Large, trusted publishers with a significant portion of inventory being delivered to signed-in users, especially if those users are subscribers, are really well positioned to continue business as usual. 

They’re also positioned to grow, by leveraging knowledge of their own content to optimize against a growth of demand for contextual buys.  Look at Hearst aspirations with Mylo, for example.  

Medium-sized or local publications that have sufficient audience trust and can coordinate to establish reasonably sized pools of authenticated traffic will do OK.  They’ll probably not directly implement UID 2.0, but do this through a partnership with an identity system that leverages this.  

MG: Who is screwed?

BRB : This is going to be a hard time for publications that depend on short interactions with visitors.  

Any DMP that can’t make a pivot to also being an ID graph provider.  And any new ID graph provider that can’t establish enough partnerships to be competitive.  

Personally, I hope that last touch attribution and the intensive retargeting that’s used to game that model get screwed.  

MG: Are marketers set up for the new normal? Expectations of digital targeting could be at risk , will they be reluctant to grow this digital pie?

BRB: The first step of digital targeting is being worked on extensively, and I expect a reasonably smooth transition – marketers will still be able to define segments and reach them.  It’s everything that follows that’s at risk – the ability to retarget, measure conversions, deliver a series of ads and be sure that each user saw them in their intended sequence.  

There’s some talk about marketers going back to media mix modeling methodologies from 50 years ago – that’s just not feasible. 

Nielsen is doing some interesting work that I interpret to be extrapolating observed behavior of their panels to larger data sets, and I think we’ll be seeing the application of this type of methodology to handling the decreased data resolution for the large swaths of not-directly-addressable inventory.  

In my opinion, 2020 has pushed society nearly a decade ahead in terms of digital literacy.  My dad has started sending me memes!  It only makes sense to continue delivering marketing digitally – even if addressability is down, attention is way up.  

MG: You have twins four year olds, which one do you like better? Answer that and I drive to brooklyn and hit you in the back of the head. You have three young girls. 7 and the twins. How has quarantine been for you with them?
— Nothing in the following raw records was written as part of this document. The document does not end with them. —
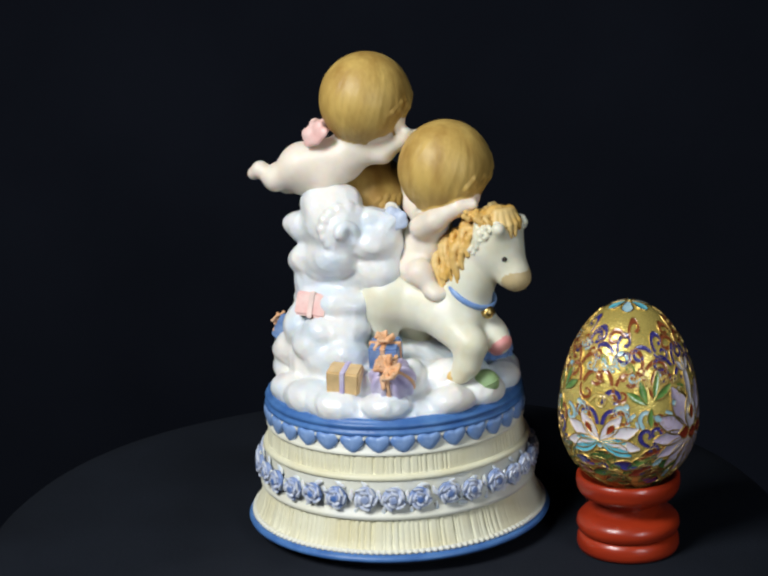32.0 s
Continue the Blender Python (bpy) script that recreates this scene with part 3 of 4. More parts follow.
cherub("lying cherub figure with caramel hair and lavender wings", (16.8, -12.5, 106.5), ((5.9, -19.1, 100.8), (14.0, -23.1, 99.9)), 15.3,
       [((17, -14, 94), (21.5, -14, 87), 5.2, 6.6), ((21, -14.5, 87), (31, -13, 83), 7.6, 8.4), ((31.5, -11.6, 82.5), (31.5, -11.8, 82), 7.6, 7.6), ((32.0, -20.2, 82.5), (31.8, -20.0, 82), 7.6, 7.6), ((20, -9, 88), (23, -7, 85), 6.5, 7.0),
        ((33, -12, 83), (40, -13.4, 82.6), 5.6, 3.7), ((40, -13.4, 82.6), (44.6, -14.6, 83.0), 3.3, 2.6),
        ((28, -19, 78.5), (36, -22.0, 77.4), 4.8, 3.2), ((32, -17, 80), (37.4, -21.4, 78.2), 5.6, 3.6), ((37.4, -21.4, 78.2), (41.2, -23.4, 77.6), 3.1, 2.4),
        ((14, -17.5, 91), (7, -16.5, 88.8), 3.7, 3.0), ((7, -16.5, 88.8), (-1.5, -11, 88.6), 2.9, 2.2)],
       [((44.4, -14.5, 83.2), (49.0, -15.0, 77.4), (0.75, -0.1, 0.65), 3.0, 2.2), ((41.2, -23.7, 77.6), (41.8, -25.2, 71.8), (0.8, -0.5, 0.3), 2.9, 2.2)],
       LAVENDER, fan(4, (31.2, -17.0, 96.4), (0.25, -0.9, 0.3), 1.25, -40, 190, 5) + fan(4, (35.4, -11.6, 96.0), (0.85, 0.1, 0.3), 1.25, -50, 180, 5) + [(4, (32.5, -13.5, 94.0), (3.0, 3.0, 2.4))], fore=0.3)


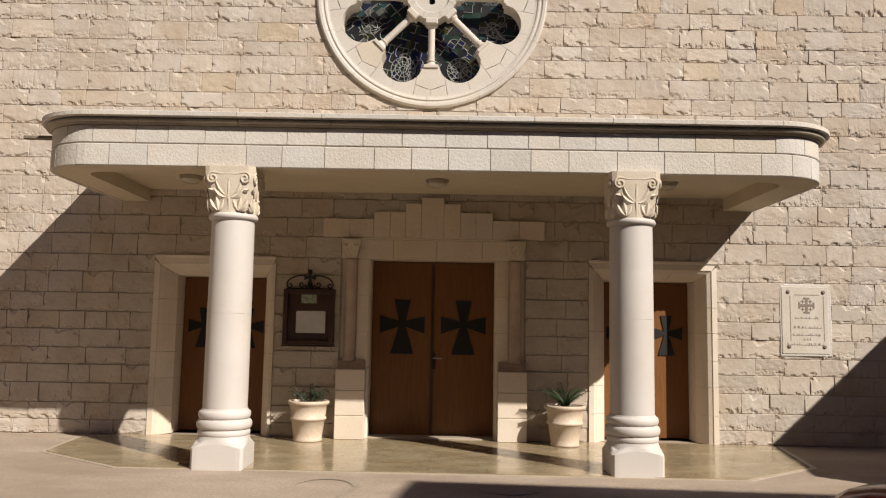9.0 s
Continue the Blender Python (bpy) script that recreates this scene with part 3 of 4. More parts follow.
def build_column():
    col = thing("porch_column", "round cream limestone column with carved leaf capital", "column", (0, 0, 0), "porch columns")
    # square plinth whose top is hollowed up to the round base
    bm = bmesh.new()
    n = 64
    rings = []
    for k, (f, z) in enumerate(((0, -0.02), (0, 0.17), (0.0, 0.235), (0.35, 0.262), (0.75, 0.285), (1.0, 0.305))):
        ring = []
        for i in range(n):
            a = 2 * math.pi * (i + 0.5) / n
            c, s = math.cos(a), math.sin(a)
            rs = min(0.262 / max(abs(c), abs(s)), 0.35)
            corner = max(0.0, rs - 0.262) / 0.088
            lower = -0.038 * corner ** 1.3 if 0.2 < z < 0.30 else 0.0
            rr = rs * (1 - f) + 0.255 * f
            ring.append(bm.verts.new((rr * c, rr * s, z + lower)))
        rings.append(ring)
    for a, b in zip(rings, rings[1:]):
        for i in range(n):
            j = (i + 1) % n
            bm.faces.new((a[i], a[j], b[j], b[i]))
    bm.faces.new(rings[0])
    bm.faces.new(rings[-1])
    part("plinth", bm, M_COLUMN, col)
    prof = [(0.24, 0.29)]
    for zc, hh, r in ((0.335, 0.032, 0.262), (0.417, 0.047, 0.276), (0.513, 0.040, 0.262)):
        for i in range(9):
            a = -math.pi / 2 + math.pi * i / 8
            prof.append((r - hh * 0.55 + hh * 0.55 * math.cos(a), zc + hh * math.sin(a)))
    prof += [(0.235, 0.56), (0.228, 0.575)]
    part("moulded_base", lathe(bmesh.new(), prof, (0, 0, 0), 48, caps=False), M_COLUMN, col, smooth=True)
    for z0, z1, r0, r1 in ((0.57, 1.53, 0.2235, 0.2225), (1.5315, 2.49, 0.2225, 0.218)):
        part("shaft_drum", lathe(bmesh.new(), [(r0, z0), ((r0 + r1) / 2, (z0 + z1) / 2), (r1, z1)], (0, 0, 0), 64, caps=False), M_COLUMN, col, smooth=True)
    prof = [(0.218, 2.486)] + [(0.222 + 0.03 * math.cos(a), 2.525 + 0.034 * math.sin(a)) for a in [-math.pi / 2 + math.pi * i / 8 for i in range(9)]] + [(0.22, 2.562)]
    part("astragal", lathe(bmesh.new(), prof, (0, 0, 0), 48, caps=False), M_COLUMN, col, smooth=True)
    bm = bmesh.new()
    column_capital(bm)
    cap = part("capital", bm, M_CARVED, col, "capital carved with scrolls and leaves")
    bm = bmesh.new()
    for k in range(4):
        capital_face_ornament(bm, k * math.pi / 2)
    part("carved_leaves", bm, M_CARVED, cap)
    return col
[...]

BRB: I have each of their names on a sticky note, and I reorder them daily.  Technically, it’s for their seats at the counter for meal time, but whoever’s sitting in the middle does get more attention. 
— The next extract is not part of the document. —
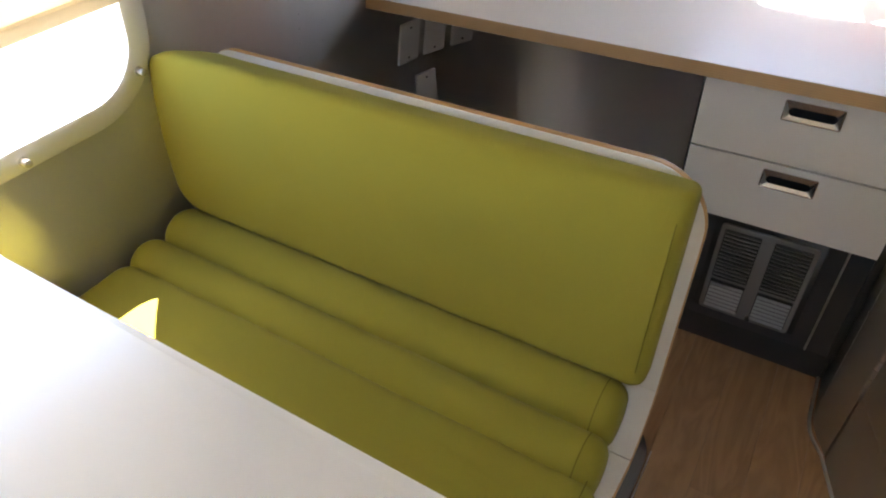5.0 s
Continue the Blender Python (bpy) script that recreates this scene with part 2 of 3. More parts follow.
def inset(pts, d):
    n, out = len(pts), []
    for i in range(n):
        a, b, c = pts[i - 1], pts[i], pts[(i + 1) % n]
        t1, t2 = Vector((b[0] - a[0], b[1] - a[1])), Vector((c[0] - b[0], c[1] - b[1]))
        t1.normalize(), t2.normalize()
        n1, n2 = Vector((-t1.y, t1.x)), Vector((-t2.y, t2.x))
        m = (n1 + n2)
        if m.length < 1e-6:
            m = n1
        m.normalize()
        k = d / max(0.4, m.dot(n1))
        out.append((b[0] + m.x * k, b[1] + m.y * k))
    return out


def slab(bm, pts, z0, z1, m=Matrix.Identity(4), r=0.0, seg=4, crown=0.0):
    """A slab over a counter-clockwise outline, with rounded rims and a crowned top."""
    xs, ys = [p[0] for p in pts], [p[1] for p in pts]
    cx, cy, hx, hy = (min(xs) + max(xs)) / 2, (min(ys) + max(ys)) / 2, (max(xs) - min(xs)) / 2, (max(ys) - min(ys)) / 2
    rings = []
    if r > 0:
        for i in range(seg + 1):
            a = math.pi / 2 * i / seg
            rings.append((r * (1 - math.sin(a)), z0 + r * (1 - math.cos(a))))
        for i in range(seg + 1):
            a = math.pi / 2 * i / seg
            rings.append((r * (1 - math.cos(a)), z1 - r + r * math.sin(a)))
        if crown:
            rings += [(min(hx, hy) * k + r * (1 - k), z1 + crown * (1 - (1 - k) ** 2)) for k in (0.12, 0.25, 0.4, 0.6, 0.8)]
    else:
        rings = [(0, z0), (0, z1)]
    loops = [[bm.verts.new(m @ Vector((cx + (x - cx) * (1 - d / hx), cy + (y - cy) * (1 - d / hy), z))) for x, y in pts] for d, z in rings]
    n = len(pts)
    for a, b in zip(loops, loops[1:]):
        for i in range(n):
            bm.faces.new((a[i], a[(i + 1) % n], b[(i + 1) % n], b[i]))
    bm.faces.new(loops[-1])
    bm.faces.new(loops[0][::-1])
    return bm


def tube(bm, pts, r, seg=8, radii=None):
    pts = [Vector(p) for p in pts]
    loops = []
    for i, p in enumerate(pts):
        t = (pts[min(i + 1, len(pts) - 1)] - pts[max(i - 1, 0)]).normalized()
        u = t.orthogonal().normalized() if i == 0 else (u - t * u.dot(t)).normalized()
        v, rr = t.cross(u), radii[i] if radii else r
        loops.append([bm.verts.new(p + (u * math.cos(2 * math.pi * k / seg) + v * math.sin(2 * math.pi * k / seg)) * rr) for k in range(seg)])
    for a, b in zip(loops, loops[1:]):
        for k in range(seg):
            bm.faces.new((a[k], a[(k + 1) % seg], b[(k + 1) % seg], b[k]))
    bm.faces.new(loops[0][::-1])
    bm.faces.new(loops[-1])
    return bm


def lathe(bm, profile, m, seg=24):
    """profile: (radius, height) rows; turned about z, then placed by m."""
    loops = [[bm.verts.new(m @ Vector((r * math.cos(2 * math.pi * k / seg), r * math.sin(2 * math.pi * k / seg), h))) for k in range(seg)] for r, h in profile]
    for a, b in zip(loops, loops[1:]):
        for k in range(seg):
            bm.faces.new((a[k], a[(k + 1) % seg], b[(k + 1) % seg], b[k]))
    bm.faces.new(loops[0][::-1])
    bm.faces.new(loops[-1])
    return bm


def frame_of(origin, ax, ay, az):
    m = Matrix.Identity(4)
    for i, a in enumerate((ax, ay, az)):
        m.col[i] = (*a, 0)
    m.col[3] = (*origin, 1)
    return m


# ---- the shell: plan outline and profile ----
PROFILE = ((0, 0.05), (0.12, 0.0), (0.3, -0.04), (0.5, -0.05), (0.75, 0), (1, 0.04), (1.25, 0.095), (1.5, 0.18), (1.75, 0.33), (1.9, 0.5))
SIDE_X, REAR_Y, POW = -0.865, 2.245, 2.7


def lean(z):
    """How far the shell stands inwards of its outline at desk height."""
    return float(np.interp(z, [a for a, _ in PROFILE], [b for _, b in PROFILE]))


def rear_y(x):
    u = max(0.0, (-0.2 - x) / 0.665)
    return 1.5 + 0.745 * max(0.0, 1 - u ** POW) ** (1 / POW)


def side(y, z, off=0.0):
    return Vector((SIDE_X + lean(z) + off, y, z))


def rear(x, z, off=0.0):
    return Vector((x, rear_y(x) - lean(z) - off, z))


WIN_A, WIN_B, WIN_Z = (-0.42, 0.25), (0.41, 1.075), (0.803, 1.42)
WIN_R, WIN_RZ = (-0.25, 0.215), (0.94, 1.22)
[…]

The first few months of lockdown were really hard on our family.  We ultimately joined 3 other families to form a pod with 4 kids in each age group, which has been a total game changer.  Consulting primarily for a European company also has meant great afternoons with the kids, and we’ve taken full advantage of our proximity to Prospect Park.  

MG: Are they in school?

BRB: All remote – and, with the pod, they’re mostly learning independently and just checking in with the core competencies as needed.  

MG: If you had the chance to dine inside , what restaurant would be first on your list?

BRB: I love the classic diners – shout outs to Cobble Hill Coffeeshop in my old neighborhood, and Purity Diner in Park Slope.  

While I wait for the legit experiences, I host Friday night pizza on the regular, thin sourdough crust and precisely weighed fresh mozzarella cheese, and Saturday morning buttermilk pancakes or sourdough waffles.  I’m also making sourdough bread 2-3 times a week, crumpets on the regular, cookies, zucchini bread, as well as fermenting buttermilk, hot sauce, sauerkraut, and anything else that seems like it might get tastier sitting in a slightly acidic brine with lactobacillus colonies for a while.  

Given that the majority of my patrons are between 4 and 7 years old, I’m getting quite used to scathing critiques and stingy tips.   

MG: We don’t have similar hairstyles. Did you get a haircut in 2020 or plan to get one ever?

BRB: None in 2020.  I did briefly consider getting a Flowbee.  These days I’m slowly shrinking my quarantine beard – no sense in traumatizing my kids with a suddenly shaven face.